>> begin

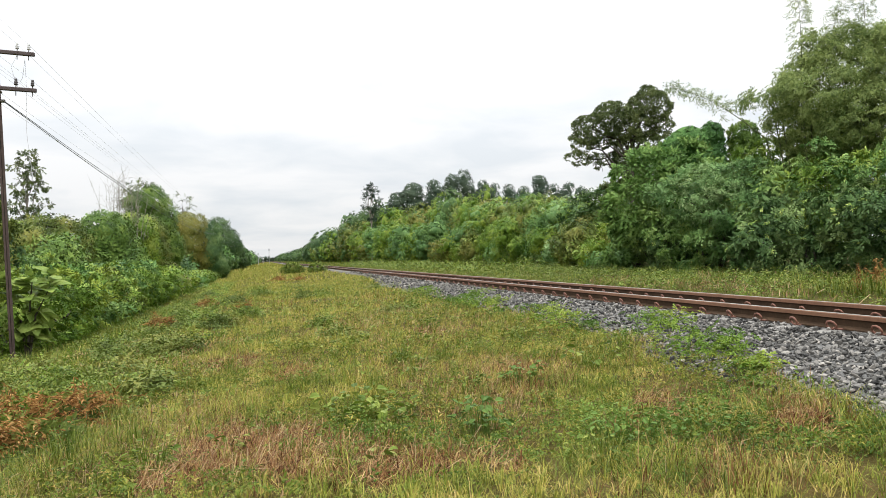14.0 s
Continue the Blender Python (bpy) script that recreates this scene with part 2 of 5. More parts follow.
# rust of web and foot, darkened for the shade under the head
RUST_SHADED = rough_material("shaded_rail_rust", [(0.3, (0.034, 0.022, 0.014)), (0.55, (0.062, 0.039, 0.024)), (0.75, (0.105, 0.06, 0.036))], 2.5, 0.92, 0.35, 60.0, 0.0, tall=0.004)
# the same rust in a lighter colour, for the head sides in the light
RAIL_HEAD = rough_material("lit_rusty_rail_head", [(0.3, (0.13, 0.06, 0.032)), (0.7, (0.235, 0.118, 0.066))], 4.0, 0.7, 0.15, 80.0, 0.0, tall=0.002)
RAIL_TOP = rough_material("worn_running_surface", [(0.3, (0.24, 0.22, 0.20)), (0.7, (0.42, 0.40, 0.38))], 4.0, 0.35, 0.1, 80.0, 0.5, tall=0.001)
CLIP = rough_material("clip_rust", [(0.3, (0.11, 0.045, 0.03)), (0.7, (0.24, 0.105, 0.07))], 12.0, 0.7, 0.3, tall=0.003)
POLE = rough_material("weathered_pole", [(0.3, (0.035, 0.024, 0.02)), (0.7, (0.10, 0.065, 0.052))], 4.0, 0.8, 0.4, 30.0, tall=0.006)
ARM = rough_material("weathered_crossarm", [(0.3, (0.045, 0.034, 0.032)), (0.7, (0.115, 0.09, 0.085))], 5.0, 0.9, 0.4, 40.0, tall=0.005)
CABLE = rough_material("dull_black_cable", [(0.3, (0.05, 0.05, 0.052)), (0.7, (0.10, 0.10, 0.104))], 5.0, 0.6, 0.1)
WIRE = rough_material("galvanised_wire", [(0.3, (0.5, 0.5, 0.51)), (0.7, (0.66, 0.66, 0.67))], 5.0, 0.6, 0.1, metal=0.0)
PORCELAIN = rough_material("white_porcelain", [(0.3, (0.42, 0.42, 0.41)), (0.7, (0.62, 0.62, 0.60))], 20.0, 0.2, 0.05)
GLAZE_DARK = rough_material("dark_glazed_porcelain", [(0.3, (0.035, 0.03, 0.03)), (0.7, (0.09, 0.08, 0.075))], 20.0, 0.2, 0.05)
STEEL = rough_material("dull_steel", [(0.3, (0.10, 0.09, 0.085)), (0.7, (0.22, 0.20, 0.19))], 20.0, 0.6, 0.2, metal=0.6)


# ---- mesh helpers ----
def np_mesh(name, verts, faces, mat, smooth=False):
    """A mesh from arrays: verts (n, 3), faces a list of index arrays (m, 3) or (m, 4)."""
    me = bpy.data.meshes.new(name)
    verts = np.asarray(verts, np.float32)
    faces = [np.asarray(f, np.int32) for f in faces if len(f)]
    me.vertices.add(len(verts))
    me.vertices.foreach_set("co", verts.ravel())
    loops = np.concatenate([f.ravel() for f in faces])
    sizes = np.concatenate([np.full(len(f), f.shape[1], np.int32) for f in faces])
    starts = np.concatenate([[0], np.cumsum(sizes)[:-1]]).astype(np.int32)
    me.loops.add(len(loops))
    me.loops.foreach_set("vertex_index", loops)
    me.polygons.add(len(sizes))
    me.polygons.foreach_set("loop_start", starts)
    me.polygons.foreach_set("loop_total", sizes)
    me.polygons.foreach_set("use_smooth", np.full(len(sizes), smooth, bool))
    me.update(calc_edges=True)
    me.validate()
    me.materials.append(mat)
    return me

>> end

• [Aim of the exercise]: Every line of the data above should be quoted exactly. Omit the pictures.

• [Written answer]:
14.0 s
Continue the Blender Python (bpy) script that recreates this scene with part 2 of 5. More parts follow.
# rust of web and foot, darkened for the shade under the head
RUST_SHADED = rough_material("shaded_rail_rust", [(0.3, (0.034, 0.022, 0.014)), (0.55, (0.062, 0.039, 0.024)), (0.75, (0.105, 0.06, 0.036))], 2.5, 0.92, 0.35, 60.0, 0.0, tall=0.004)
# the same rust in a lighter colour, for the head sides in the light
RAIL_HEAD = rough_material("lit_rusty_rail_head", [(0.3, (0.13, 0.06, 0.032)), (0.7, (0.235, 0.118, 0.066))], 4.0, 0.7, 0.15, 80.0, 0.0, tall=0.002)
RAIL_TOP = rough_material("worn_running_surface", [(0.3, (0.24, 0.22, 0.20)), (0.7, (0.42, 0.40, 0.38))], 4.0, 0.35, 0.1, 80.0, 0.5, tall=0.001)
CLIP = rough_material("clip_rust", [(0.3, (0.11, 0.045, 0.03)), (0.7, (0.24, 0.105, 0.07))], 12.0, 0.7, 0.3, tall=0.003)
POLE = rough_material("weathered_pole", [(0.3, (0.035, 0.024, 0.02)), (0.7, (0.10, 0.065, 0.052))], 4.0, 0.8, 0.4, 30.0, tall=0.006)
ARM = rough_material("weathered_crossarm", [(0.3, (0.045, 0.034, 0.032)), (0.7, (0.115, 0.09, 0.085))], 5.0, 0.9, 0.4, 40.0, tall=0.005)
CABLE = rough_material("dull_black_cable", [(0.3, (0.05, 0.05, 0.052)), (0.7, (0.10, 0.10, 0.104))], 5.0, 0.6, 0.1)
WIRE = rough_material("galvanised_wire", [(0.3, (0.5, 0.5, 0.51)), (0.7, (0.66, 0.66, 0.67))], 5.0, 0.6, 0.1, metal=0.0)
PORCELAIN = rough_material("white_porcelain", [(0.3, (0.42, 0.42, 0.41)), (0.7, (0.62, 0.62, 0.60))], 20.0, 0.2, 0.05)
GLAZE_DARK = rough_material("dark_glazed_porcelain", [(0.3, (0.035, 0.03, 0.03)), (0.7, (0.09, 0.08, 0.075))], 20.0, 0.2, 0.05)
STEEL = rough_material("dull_steel", [(0.3, (0.10, 0.09, 0.085)), (0.7, (0.22, 0.20, 0.19))], 20.0, 0.6, 0.2, metal=0.6)


# ---- mesh helpers ----
def np_mesh(name, verts, faces, mat, smooth=False):
    """A mesh from arrays: verts (n, 3), faces a list of index arrays (m, 3) or (m, 4)."""
    me = bpy.data.meshes.new(name)
    verts = np.asarray(verts, np.float32)
    faces = [np.asarray(f, np.int32) for f in faces if len(f)]
    me.vertices.add(len(verts))
    me.vertices.foreach_set("co", verts.ravel())
    loops = np.concatenate([f.ravel() for f in faces])
    sizes = np.concatenate([np.full(len(f), f.shape[1], np.int32) for f in faces])
    starts = np.concatenate([[0], np.cumsum(sizes)[:-1]]).astype(np.int32)
    me.loops.add(len(loops))
    me.loops.foreach_set("vertex_index", loops)
    me.polygons.add(len(sizes))
    me.polygons.foreach_set("loop_start", starts)
    me.polygons.foreach_set("loop_total", sizes)
    me.polygons.foreach_set("use_smooth", np.full(len(sizes), smooth, bool))
    me.update(calc_edges=True)
    me.validate()
    me.materials.append(mat)
    return me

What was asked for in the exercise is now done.